Ci chiedono ancora di avere “pazienza”
Tornando a casa dopo aver trascorso una serata tra amici, mi sono ritrovata a respirare la tipica aria avvelenata che avvolge la città quando soffia il vento di tramontana. Te ne accorgi immediatamente perché l’odore ti entra nelle narici e ti ricorda prepotentemente che siamo in una città dove a comandare non è la giustizia né il buonsenso ma lo strapotere di chi dà lavoro a molte famiglie e tiene in pugno le nostre vite da troppo tempo. Ho pensato ai passi avanti compiuti in questi mesi dal movimento cittadino di lotta all’inquinamento con un fervore ed un ritrovato amor proprio che prima o poi doveva arrivare e che, in ogni caso, lascia ben sperare per il futuro.
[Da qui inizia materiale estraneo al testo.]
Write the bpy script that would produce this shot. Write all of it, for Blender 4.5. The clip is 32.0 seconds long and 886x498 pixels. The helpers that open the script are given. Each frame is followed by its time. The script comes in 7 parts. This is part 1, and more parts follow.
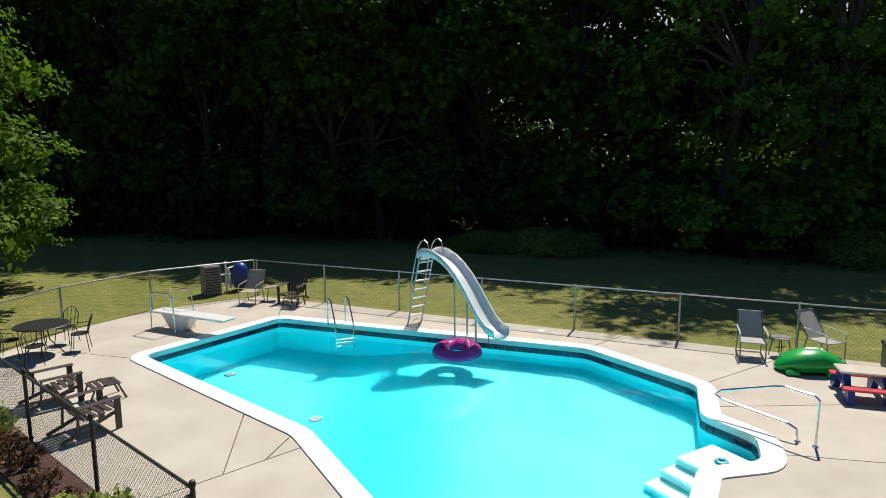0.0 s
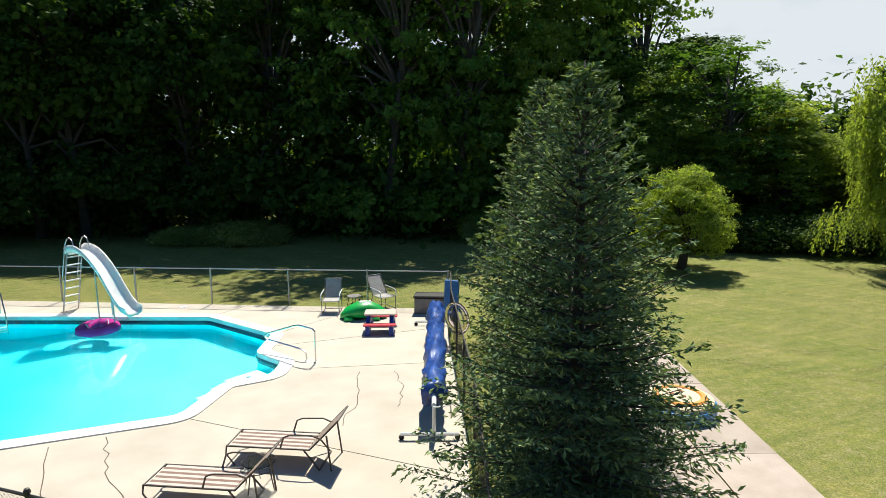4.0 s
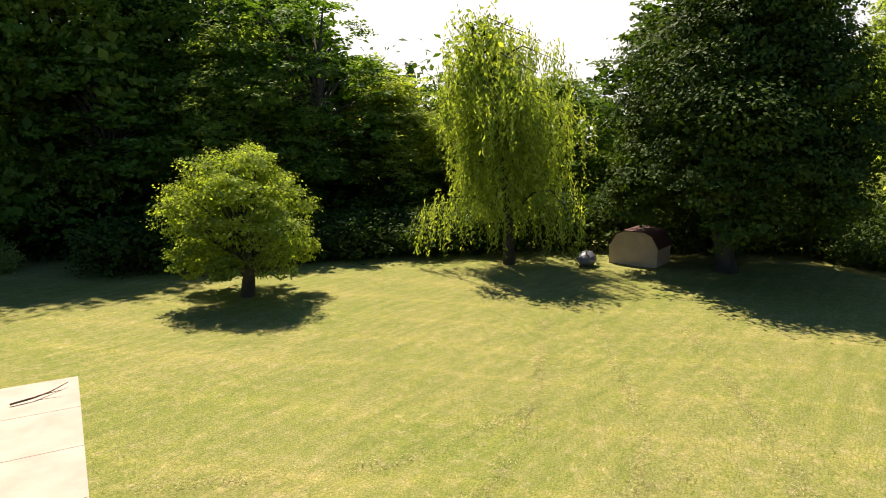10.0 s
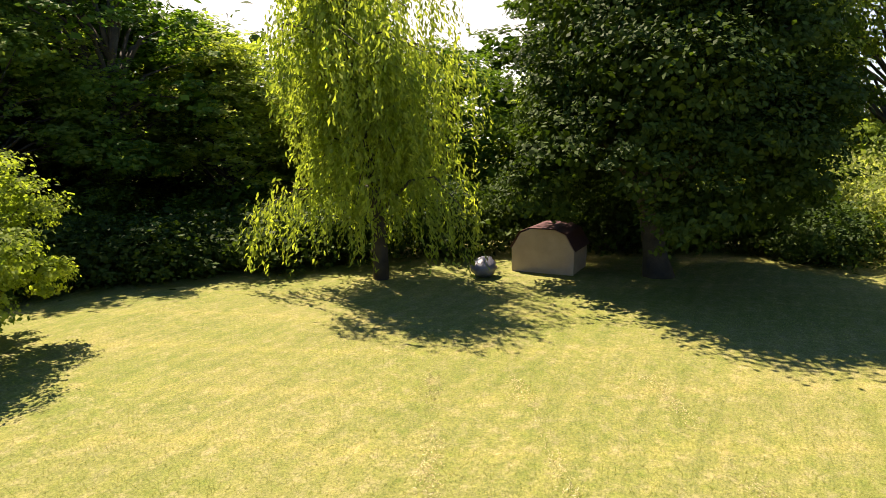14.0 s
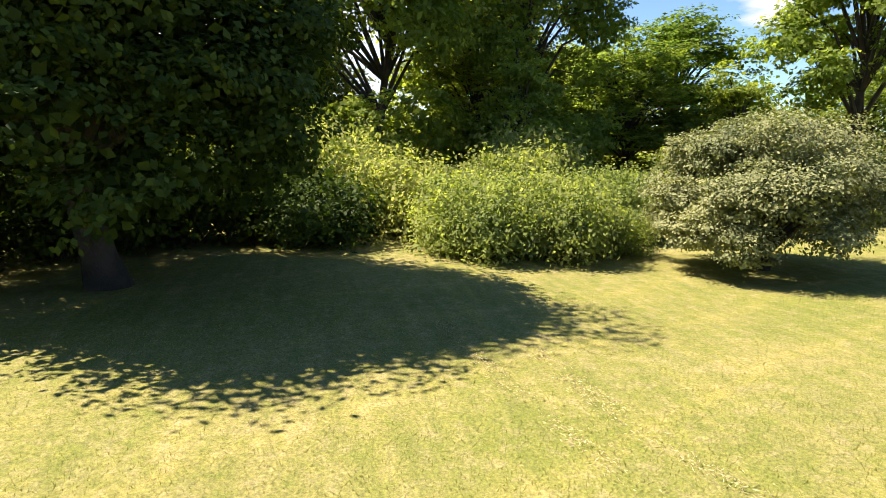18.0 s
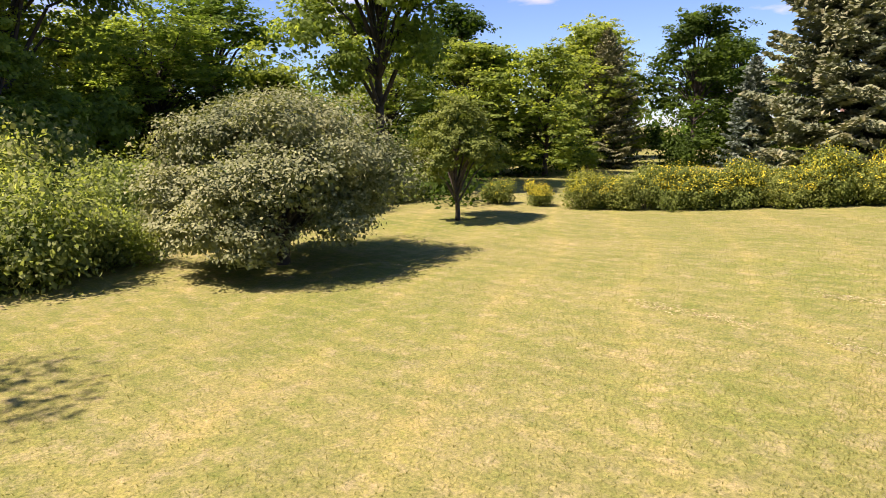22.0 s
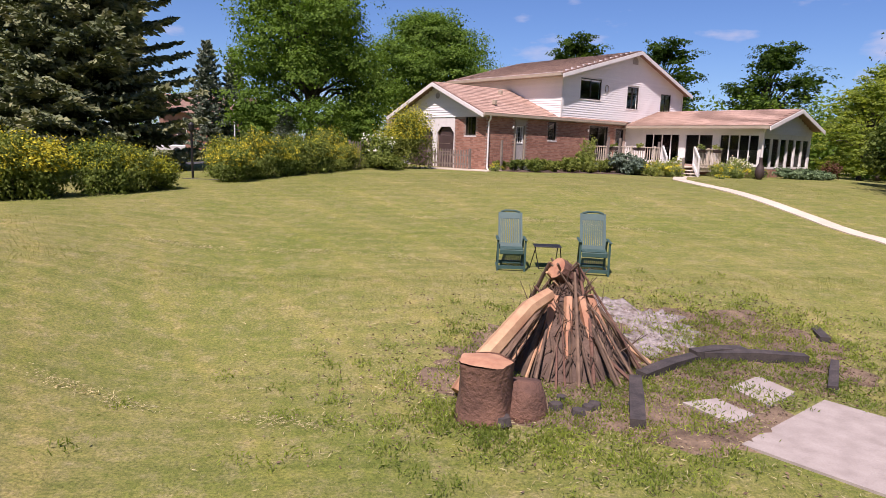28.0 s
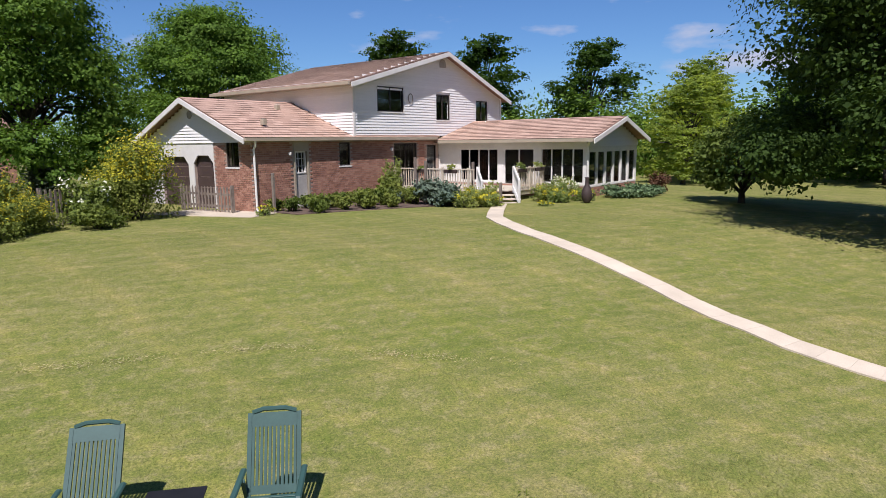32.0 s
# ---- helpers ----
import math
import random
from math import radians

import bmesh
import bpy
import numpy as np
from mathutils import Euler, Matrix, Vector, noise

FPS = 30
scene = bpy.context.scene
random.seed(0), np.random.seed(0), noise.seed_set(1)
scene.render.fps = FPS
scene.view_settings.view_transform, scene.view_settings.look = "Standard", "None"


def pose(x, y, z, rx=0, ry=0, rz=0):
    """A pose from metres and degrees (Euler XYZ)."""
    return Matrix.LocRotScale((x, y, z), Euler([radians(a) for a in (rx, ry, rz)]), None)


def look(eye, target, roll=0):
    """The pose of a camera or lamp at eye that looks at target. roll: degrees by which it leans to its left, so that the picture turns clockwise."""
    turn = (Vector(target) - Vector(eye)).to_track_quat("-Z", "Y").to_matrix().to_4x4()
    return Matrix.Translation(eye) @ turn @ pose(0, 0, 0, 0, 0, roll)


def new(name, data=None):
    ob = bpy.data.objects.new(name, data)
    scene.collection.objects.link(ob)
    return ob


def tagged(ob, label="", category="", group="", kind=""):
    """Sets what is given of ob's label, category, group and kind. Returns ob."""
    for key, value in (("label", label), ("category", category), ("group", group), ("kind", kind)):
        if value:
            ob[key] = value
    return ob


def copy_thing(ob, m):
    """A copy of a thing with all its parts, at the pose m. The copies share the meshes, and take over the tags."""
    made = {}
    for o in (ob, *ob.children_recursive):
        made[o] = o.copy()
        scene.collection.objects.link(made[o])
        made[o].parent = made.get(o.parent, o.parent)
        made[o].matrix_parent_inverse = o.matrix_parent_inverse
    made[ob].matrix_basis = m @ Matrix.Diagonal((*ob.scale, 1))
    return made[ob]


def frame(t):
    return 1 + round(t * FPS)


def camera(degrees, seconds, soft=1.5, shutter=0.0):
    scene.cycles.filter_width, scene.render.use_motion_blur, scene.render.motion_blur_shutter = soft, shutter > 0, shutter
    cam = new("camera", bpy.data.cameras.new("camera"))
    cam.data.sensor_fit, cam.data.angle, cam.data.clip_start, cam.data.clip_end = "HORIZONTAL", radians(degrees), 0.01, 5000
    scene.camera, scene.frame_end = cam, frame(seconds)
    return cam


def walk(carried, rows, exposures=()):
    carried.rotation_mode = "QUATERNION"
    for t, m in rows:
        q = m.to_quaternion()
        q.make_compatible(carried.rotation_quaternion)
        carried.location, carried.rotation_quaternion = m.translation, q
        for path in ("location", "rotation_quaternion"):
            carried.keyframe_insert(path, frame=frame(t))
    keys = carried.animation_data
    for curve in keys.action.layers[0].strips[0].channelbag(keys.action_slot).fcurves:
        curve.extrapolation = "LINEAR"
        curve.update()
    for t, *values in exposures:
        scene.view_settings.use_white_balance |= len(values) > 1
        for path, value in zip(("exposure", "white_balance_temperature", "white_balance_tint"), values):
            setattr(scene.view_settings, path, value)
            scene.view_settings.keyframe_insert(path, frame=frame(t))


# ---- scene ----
cam = camera(69.4, 32.0, soft=0.85)
PATH = [
    (0, (1.959, 1.087, 4.845), (2.043, 3.061, 4.535), -0.2),
    (1, (2.781, -0.825, 5.066), (2.964, 1.14, 4.741), -0.2),
    (1.5, (2.976, -1.445, 4.957), (3.222, 0.514, 4.634), -0.0),
    (2, (3.219, -2.079, 4.912), (3.561, -0.135, 4.588), -0.1),
    (2.5, (3.625, -2.945, 5.021), (4.09, -1.027, 4.697), 0.1),
    (4.5, (6.835, -4.7, 5.51), (7.611, -2.89, 5.163), -0.3),
    (5, (7.511, -4.570, 5.471), (8.386, -2.806, 5.124), -0.2),
    (5.5, (7.956, -4.274, 5.456), (8.993, -2.599, 5.110), 0.0),
    (6, (8.623, -3.744, 5.350), (9.813, -2.175, 5.002), 0.3),
    (6.5, (9.430, -3.029, 5.165), (10.713, -1.533, 4.825), 0.2),
    (7, (10.027, -2.449, 5.063), (11.382, -1.018, 4.725), 0.1),
    (7.5, (10.662, -1.75, 4.997), (12.065, -0.367, 4.654), 0.0),
    (8, (11.315, -1.182, 4.91), (12.758, 0.159, 4.567), -0.0),
    (9, (12.892, -0.092, 4.733), (14.404, 1.171, 4.386), -0.0),
    (10, (14.391, 0.882, 4.551), (15.926, 2.116, 4.201), 0.0),
    (11, (15.829, 1.79, 4.375), (17.381, 3.002, 4.023), 0.1),
    (12, (17.11, 2.705, 4.234), (18.708, 3.853, 3.877), 0.2),
    (13, (18.477, 3.227, 3.961), (20.125, 4.301, 3.599), -0.5),
    (13.5, (19.126, 3.515, 3.826), (20.809, 4.536, 3.47), -0.4),
    (15.5, (20.98, 4.678, 3.676), (22.894, 5.123, 3.306), -0.8),
    (16, (21.599, 4.652, 3.597), (23.551, 4.866, 3.219), -0.7),
    (16.5, (22.334, 4.462, 3.415), (24.298, 4.44, 3.036), -0.8),
    (17, (23.039, 3.979, 3.175), (24.999, 3.837, 2.807), -0.9),
    (18, (24.574, 3.0, 2.613), (26.506, 2.608, 2.278), -0.2),
    (19, (25.535, 2.145, 2.388), (27.407, 1.52, 2.065), 0.1),
    (20, (25.892, 1.446, 2.35), (27.654, 0.556, 2.029), -0.2),
    (20.5, (25.834, 1.117, 2.4), (27.545, 0.134, 2.073), -0.5),
    (21, (25.624, 0.817, 2.489), (27.268, -0.27, 2.151), -0.9),
    (21.5, (25.445, 0.685, 2.612), (26.953, -0.58, 2.26), -0.7),
    (22, (25.844, 0.258, 2.482), (27.178, -1.182, 2.100), -0.8),
    (23, (26.056, -0.137, 2.320), (26.987, -1.869, 1.952), 0.3),
    (24, (25.95, -0.203, 2.183), (26.383, -2.125, 1.842), 0.8),
    (24.5, (25.65, -0.48, 2.15), (25.873, -2.437, 1.805), 0.6),
    (25, (25.20, -0.963, 2.103), (25.215, -2.932, 1.754), 0.5),
    (25.5, (24.504, -1.603, 1.990), (24.389, -3.570, 1.649), 0.3),
    (27.5, (20.076, -3.923, 1.621), (19.85, -5.883, 1.294), 1.9),
    (28, (19.188, -4.79, 1.781), (18.946, -6.748, 1.457), 1.8),
    (28.5, (18.48, -5.676, 1.958), (18.173, -7.626, 1.639), 1.5),
    (29, (17.959, -6.423, 2.163), (17.607, -8.365, 1.842), 1.2),
    (29.5, (17.585, -7.087, 2.462), (17.221, -9.027, 2.136), 0.9),
    (30, (17.239, -7.921, 2.748), (16.823, -9.849, 2.418), 0.4),
    (30.5, (16.729, -8.854, 2.842), (16.185, -10.751, 2.514), 0.0),
    (31, (16.022, -9.739, 2.81), (15.375, -11.603, 2.486), -0.2),
    (31.5, (15.41, -10.511, 2.879), (14.723, -12.361, 2.554), -0.5),
    (32, (14.95, -11.29, 3.123), (14.268, -13.141, 2.792), -0.8),
]
walk(cam, [(t, look(eye, target, roll)) for t, eye, target, roll in PATH],
     exposures=[(0, 0.25, 6300, 10), (2.5, 0.3, 6300, 10), (5, 1.0, 6300, 3), (9, 1.13, 7200, 12), (13, 1.40, 7600, 19), (18, 1.66, 7100, 25), (23, 1.16, 6750, 41), (25.5, 0.78, 6400, 40), (28, 0.58, 6250, 35), (30, 0.45, 5900, 25), (32, 0.38, 5850, 21)])

# ---- daylight ----
SUN_ELEV, SUN_DIR = 58.0, Vector((0.45, 0.89)).normalized()
world = bpy.data.worlds.new("sky")
world.use_nodes = True
scene.world = world
wn = world.node_tree.nodes
sky = wn.new("ShaderNodeTexSky")
sky.sky_type, sky.sun_disc = "NISHITA", False
sky.sun_elevation, sky.sun_rotation = radians(SUN_ELEV), math.atan2(SUN_DIR.x, SUN_DIR.y)
sky.dust_density, sky.ozone_density = 0.1, 2.5
# thin white fair-weather clouds low over the horizon, and pale haze low down on the sun's side
wtc, wl = wn.new("ShaderNodeTexCoord"), world.node_tree.links


def sky_ramp(src, stops):
    r = wn.new("ShaderNodeValToRGB")
    for e, (p, v) in zip(r.color_ramp.elements, stops):
        e.position, e.color = p, (v, v, v, 1)
    wl.new(src, r.inputs["Fac"])
    return r.outputs["Color"]


def sky_mix(mode, a, b, fac):
    m = wn.new("ShaderNodeMixRGB")
    m.blend_type = mode
    for sock, v in (("Color1", a), ("Color2", b), ("Fac", fac)):
        if isinstance(v, tuple):
            m.inputs[sock].default_value = v
        elif isinstance(v, float):
            m.inputs[sock].default_value = v
        else:
            wl.new(v, m.inputs[sock])
    return m.outputs["Color"]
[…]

Quello che invece impensierisce è la solita inadeguatezza di una certa politica costretta a seguire con scarsa convinzione il comune sentire della gente o, peggio, nascosta goffamente nelle stanze del potere in attesa che il vento cambi.
La crisi mondiale, oggi, aggrava il quadro in una realtà, la nostra, che si conferma laboratorio privilegiato delle pratiche tutte italiane. Siamo ormai tristemente abituati alla furbizia degli imprenditori nostrani che a fronte di utili a troppi zeri goduti privatamente, non esitano ad allarmare tutti per ottenere aiuti di stato nei momenti di crisi.
La tendenza che va delineandosi è quella di riversare il costo dell’attuale crisi sui lavoratori ricorrendo alla cassa integrazione e, già che ci siamo, tentare di zittire quanti in città chiedono alla grande industria di rispettare il nostro diritto incomprimibile alla vita.
La presa di coscienza in città può essere fermata solo mostrando i muscoli, ricordando ai più ostinati, cioè, che a spingersi troppo in là c’è solo da Rimetterci. Increduli ci ritroviamo adesso a sentir di nuovo parlare di un compromesso tra le esigenze dell'industria e la legge regionale "anti-diossina", senza considerare che pensare di abbattere le sole diossine è già di per sè limitativo, vista l'enorme quantità di altri veleni rigettati sui tarantini e fonti di non meno drammatiche conseguenze sulla gente.
Si sa che in moltissimi sperano che si torni alla blanda politica degli atti d'intesa, utili più che altro a dare fumo negli occhi ai cittadini senza alcun risultato concreto, ma non pensavamo si arrivasse, dopo oltre quarant'anni, a chiederci ancora di avere pazienza.
Dovremmo cioè lasciare alla famiglia Riva il tempo di decidere se e quando investire, secondo criteri che altrove sono un fatto da tempo acquisito e che da noi si trasformano in una battaglia epica? e magari attendere che la convenzione di Aarhus arrivi alla sua naturale scadenza del 2014, così da poter continuare a derogare alle direttive europee? Qualcuno forse dimentica che con i limiti alle diossine che registriamo in Italia (unici al mondo), l'Ilva ha potuto godere di super-profitti rispetto a quelle industrie che, in paesi più civili del nostro, sono costrette a rispettare limiti ben più rigorosi e umani.
E’ inaudito che nessun politico voglia riconoscere e sbugiardare vecchi meccanismi che ci allontanano dalla giustizia e dal diritto a vivere in una città normale.